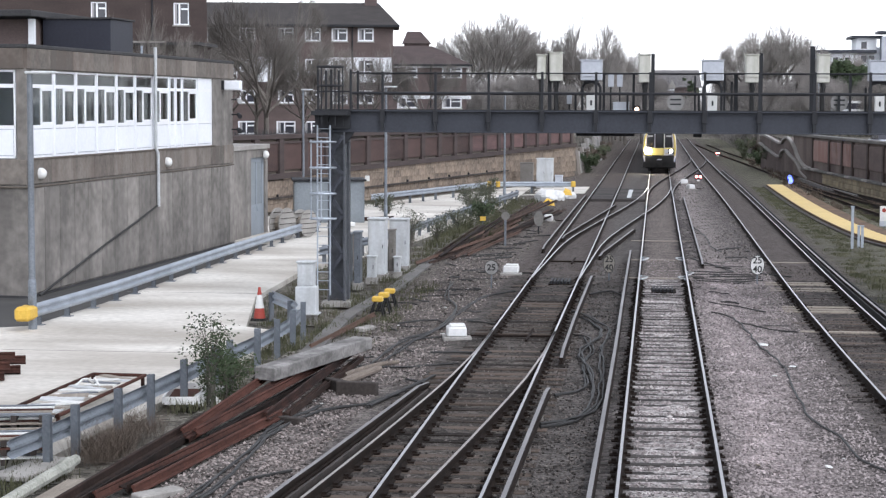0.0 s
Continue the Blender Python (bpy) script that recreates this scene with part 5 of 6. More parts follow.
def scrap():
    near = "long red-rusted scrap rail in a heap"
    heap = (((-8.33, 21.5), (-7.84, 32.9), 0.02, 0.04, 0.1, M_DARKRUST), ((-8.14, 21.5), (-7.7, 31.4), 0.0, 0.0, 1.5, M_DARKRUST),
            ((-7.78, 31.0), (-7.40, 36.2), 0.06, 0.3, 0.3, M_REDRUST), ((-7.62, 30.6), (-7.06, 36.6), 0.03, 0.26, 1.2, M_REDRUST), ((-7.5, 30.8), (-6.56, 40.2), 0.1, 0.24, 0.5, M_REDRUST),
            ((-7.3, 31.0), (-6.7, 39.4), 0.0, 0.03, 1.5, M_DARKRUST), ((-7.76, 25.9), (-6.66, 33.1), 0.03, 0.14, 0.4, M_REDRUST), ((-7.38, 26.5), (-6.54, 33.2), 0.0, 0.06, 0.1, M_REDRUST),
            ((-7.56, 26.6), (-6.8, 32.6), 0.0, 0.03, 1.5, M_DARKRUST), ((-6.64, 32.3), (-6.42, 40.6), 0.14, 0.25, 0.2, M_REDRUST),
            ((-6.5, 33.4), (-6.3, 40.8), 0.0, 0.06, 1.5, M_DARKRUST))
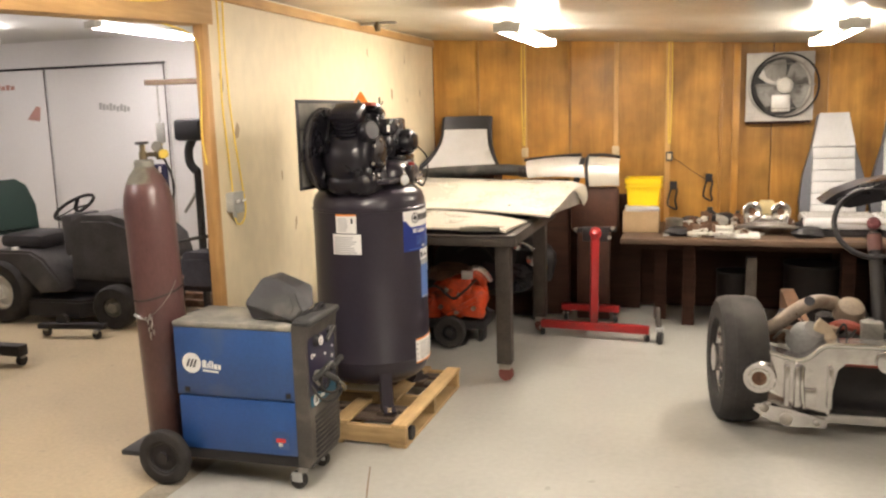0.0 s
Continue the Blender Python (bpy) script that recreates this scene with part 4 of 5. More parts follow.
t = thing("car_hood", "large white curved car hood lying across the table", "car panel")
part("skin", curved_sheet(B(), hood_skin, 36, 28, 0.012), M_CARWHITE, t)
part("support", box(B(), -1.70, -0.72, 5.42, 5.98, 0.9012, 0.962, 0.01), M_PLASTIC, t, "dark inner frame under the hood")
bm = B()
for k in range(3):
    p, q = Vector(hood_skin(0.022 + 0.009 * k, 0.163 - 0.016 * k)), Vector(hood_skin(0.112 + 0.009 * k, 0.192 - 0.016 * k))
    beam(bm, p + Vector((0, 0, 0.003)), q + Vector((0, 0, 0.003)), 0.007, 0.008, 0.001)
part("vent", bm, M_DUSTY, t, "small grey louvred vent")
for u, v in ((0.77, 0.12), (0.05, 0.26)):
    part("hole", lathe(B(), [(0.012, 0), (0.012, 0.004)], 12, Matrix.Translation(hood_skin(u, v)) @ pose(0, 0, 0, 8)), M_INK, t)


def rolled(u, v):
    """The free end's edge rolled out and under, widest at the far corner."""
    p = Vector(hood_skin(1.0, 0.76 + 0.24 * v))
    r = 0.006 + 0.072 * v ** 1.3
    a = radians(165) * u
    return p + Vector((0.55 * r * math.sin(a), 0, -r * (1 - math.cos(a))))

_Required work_
Give a single number: the count of lines above that include the word "follow".

_Complete response_
2